Più in generale, la progressiva sindacalizzazione del dottorato di ricerca a cui si assiste grazie all’estensione della Dis-Coll, sebbene permetta nell’immediato un sollievo apparente in termini economico-finanziari ai dottorandi inattivi, avrà effetti altamente distorsivi nel medio e lungo periodo sul complesso del sistema universitario in quanto concorrerà ad alterare nella sostanza la vocazione altamente formativa del dottorato. Il percorso dottorale, trasformato nell’ennesima categoria destinataria di misure di assistenzialismo e welfare pubblico, potrebbe essere così ridotto ad una categoria di precariato qualunque. Tale provvedimento, dai caratteri squisitamente assistenziali, potrebbe compromettere l’espressione della potenzialità del dottorato quale investimento in capitale umano.

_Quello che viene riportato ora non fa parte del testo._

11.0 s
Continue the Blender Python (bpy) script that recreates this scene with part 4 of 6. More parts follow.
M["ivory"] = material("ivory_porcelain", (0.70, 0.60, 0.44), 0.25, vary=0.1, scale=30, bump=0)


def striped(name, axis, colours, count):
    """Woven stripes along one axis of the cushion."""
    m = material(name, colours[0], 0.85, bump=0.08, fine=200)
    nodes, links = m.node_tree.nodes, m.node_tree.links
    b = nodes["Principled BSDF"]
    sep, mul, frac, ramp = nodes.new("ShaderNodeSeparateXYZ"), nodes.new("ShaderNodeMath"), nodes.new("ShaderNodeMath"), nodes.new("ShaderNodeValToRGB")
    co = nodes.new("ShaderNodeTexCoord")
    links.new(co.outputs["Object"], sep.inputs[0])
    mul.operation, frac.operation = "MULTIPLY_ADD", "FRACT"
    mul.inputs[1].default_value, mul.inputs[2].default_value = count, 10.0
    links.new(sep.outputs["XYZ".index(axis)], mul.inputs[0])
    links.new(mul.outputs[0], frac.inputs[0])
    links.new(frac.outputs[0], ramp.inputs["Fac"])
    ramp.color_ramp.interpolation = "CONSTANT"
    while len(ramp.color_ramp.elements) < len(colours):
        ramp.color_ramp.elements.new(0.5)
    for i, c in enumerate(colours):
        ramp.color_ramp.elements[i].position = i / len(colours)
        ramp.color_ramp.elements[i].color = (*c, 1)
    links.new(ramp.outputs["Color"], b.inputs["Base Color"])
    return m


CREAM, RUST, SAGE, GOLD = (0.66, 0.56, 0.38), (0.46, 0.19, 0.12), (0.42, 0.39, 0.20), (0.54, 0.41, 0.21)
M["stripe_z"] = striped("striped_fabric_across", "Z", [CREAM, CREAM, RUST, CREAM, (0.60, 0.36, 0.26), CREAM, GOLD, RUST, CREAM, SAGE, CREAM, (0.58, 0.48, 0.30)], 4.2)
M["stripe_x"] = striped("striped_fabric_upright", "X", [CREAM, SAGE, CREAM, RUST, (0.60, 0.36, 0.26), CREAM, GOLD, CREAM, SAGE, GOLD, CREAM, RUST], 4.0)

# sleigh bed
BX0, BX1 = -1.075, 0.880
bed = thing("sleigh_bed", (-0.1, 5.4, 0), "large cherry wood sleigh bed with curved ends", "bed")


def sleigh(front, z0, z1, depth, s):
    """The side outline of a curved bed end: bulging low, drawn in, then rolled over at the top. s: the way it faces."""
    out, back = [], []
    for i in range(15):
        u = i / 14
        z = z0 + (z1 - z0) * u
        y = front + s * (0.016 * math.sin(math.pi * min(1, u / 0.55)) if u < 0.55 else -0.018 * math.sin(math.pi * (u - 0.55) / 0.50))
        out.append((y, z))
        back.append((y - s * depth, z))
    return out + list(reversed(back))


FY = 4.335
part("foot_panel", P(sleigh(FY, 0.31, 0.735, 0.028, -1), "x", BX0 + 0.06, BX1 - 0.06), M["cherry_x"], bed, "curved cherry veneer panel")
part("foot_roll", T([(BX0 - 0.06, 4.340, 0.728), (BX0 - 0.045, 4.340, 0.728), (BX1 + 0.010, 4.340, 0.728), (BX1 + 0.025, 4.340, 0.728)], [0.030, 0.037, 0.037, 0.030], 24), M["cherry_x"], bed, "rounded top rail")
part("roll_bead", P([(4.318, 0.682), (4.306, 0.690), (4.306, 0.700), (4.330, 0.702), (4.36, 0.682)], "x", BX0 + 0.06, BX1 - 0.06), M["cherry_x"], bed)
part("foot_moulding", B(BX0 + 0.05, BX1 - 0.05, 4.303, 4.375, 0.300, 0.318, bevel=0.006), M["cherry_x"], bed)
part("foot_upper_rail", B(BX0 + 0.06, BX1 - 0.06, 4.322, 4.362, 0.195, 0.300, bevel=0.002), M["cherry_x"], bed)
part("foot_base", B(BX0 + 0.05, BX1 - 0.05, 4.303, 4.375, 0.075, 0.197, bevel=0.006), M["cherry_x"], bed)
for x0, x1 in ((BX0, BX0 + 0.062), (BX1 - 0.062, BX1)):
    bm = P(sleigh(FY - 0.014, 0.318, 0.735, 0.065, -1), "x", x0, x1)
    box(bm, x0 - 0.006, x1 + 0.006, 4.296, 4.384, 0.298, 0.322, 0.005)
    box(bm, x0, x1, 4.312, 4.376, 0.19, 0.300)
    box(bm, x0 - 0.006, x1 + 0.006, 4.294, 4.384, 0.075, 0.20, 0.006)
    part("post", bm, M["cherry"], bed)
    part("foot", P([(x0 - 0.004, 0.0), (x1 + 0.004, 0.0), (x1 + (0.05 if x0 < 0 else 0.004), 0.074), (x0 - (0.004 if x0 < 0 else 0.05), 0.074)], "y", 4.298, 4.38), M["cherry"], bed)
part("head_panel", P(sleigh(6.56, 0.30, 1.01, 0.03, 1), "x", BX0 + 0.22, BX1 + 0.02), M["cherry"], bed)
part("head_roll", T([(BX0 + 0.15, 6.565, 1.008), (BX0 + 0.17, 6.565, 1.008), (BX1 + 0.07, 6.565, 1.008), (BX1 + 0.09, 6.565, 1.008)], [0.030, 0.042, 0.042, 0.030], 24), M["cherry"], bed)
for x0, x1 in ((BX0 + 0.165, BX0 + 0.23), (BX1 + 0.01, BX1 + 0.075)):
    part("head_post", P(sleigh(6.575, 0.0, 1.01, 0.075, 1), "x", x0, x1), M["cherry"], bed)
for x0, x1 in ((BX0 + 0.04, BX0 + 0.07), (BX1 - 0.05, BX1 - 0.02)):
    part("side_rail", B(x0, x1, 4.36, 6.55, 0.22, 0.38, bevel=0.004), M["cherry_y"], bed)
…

In un’ottica alternativa il dottorato di ricerca dev’essere una risorsa essenziale e rappresentare un valore aggiunto determinante per il rilancio, non solo del sistema universitario, ma anche del Paese. Come, infatti, ha ribadito anche il rapporto Ocse Education at a glance 2013, “i dottorati di ricerca giocano un ruolo cruciale nel guidare l’innovazione e la crescita economica (…)”. Oggi purtroppo il dottorato in Italia stenta ancora ad esprimere compiutamente tutte le proprie potenzialità in termini di attrattività e di capacità di innovare attraverso la ricerca. L’attuale difficoltà strutturale del sistema universitario deriva da interventi normativi in materia universitaria, succedutisi negli anni, guidati quasi esclusivamente dalla necessità di razionalizzazione economica ed organizzativa con i tagli ai bilanci universitari e i limiti imposti al turnover del personale in un quadro in cui il nostro Paese è tra gli ultimi per investimenti nel settore della ricerca e per rapporto tra dottorandi e numero complessivo di abitanti. 

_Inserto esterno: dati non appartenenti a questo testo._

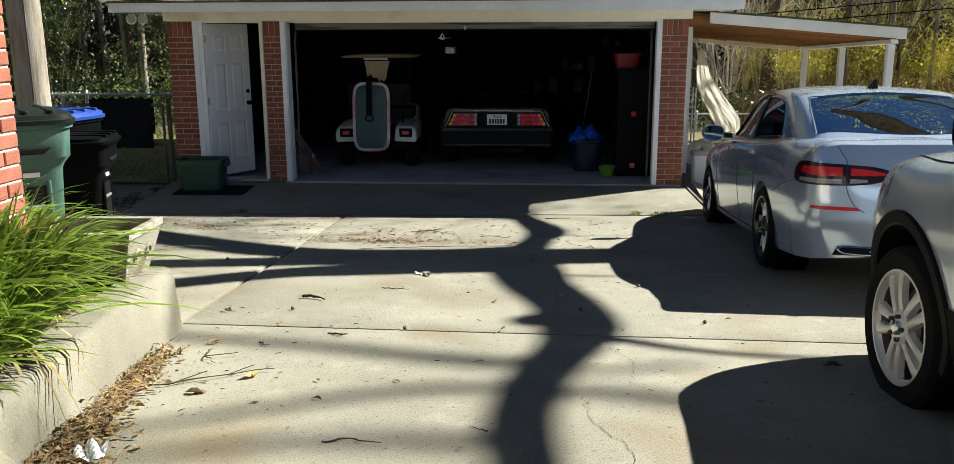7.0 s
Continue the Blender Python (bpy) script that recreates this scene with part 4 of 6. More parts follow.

A fronte di tali criticità per quanto concerne l’alta formazione e la ricerca, la mission specifica del dottorato di ricerca ha dovuto misurarsi anche con un problema di carattere occupazionale: il mercato del lavoro nazionale, infatti, non è in grado di valorizzare il percorso formativo e il potenziale professionale dei dottori sia per l’insegnamento e la ricerca in ambito accademico, sia per le attività all’interno delle imprese, dove il titolo di dottorato tuttora stenta sostanzialmente ad essere riconosciuto. Non si tratta appena d’investire più risorse finanziarie, aspetto quanto mai urgente, quanto anche di promuovere una nuova cultura nel Paese, in grado di favorire il riconoscimento del valore che qualifica il lavoro di ricerca. Il sistema universitario è di fronte ad un cambiamento d’epoca che richiede l’abbandono di logiche ispirate alla sindacalizzazione e all’assistenzialismo pubblico, a favore invece di inversioni di rotta radicali a tutti i livelli, che interpellino e chiamino in causa la responsabilità e la libertà di tutti gli attori coinvolti.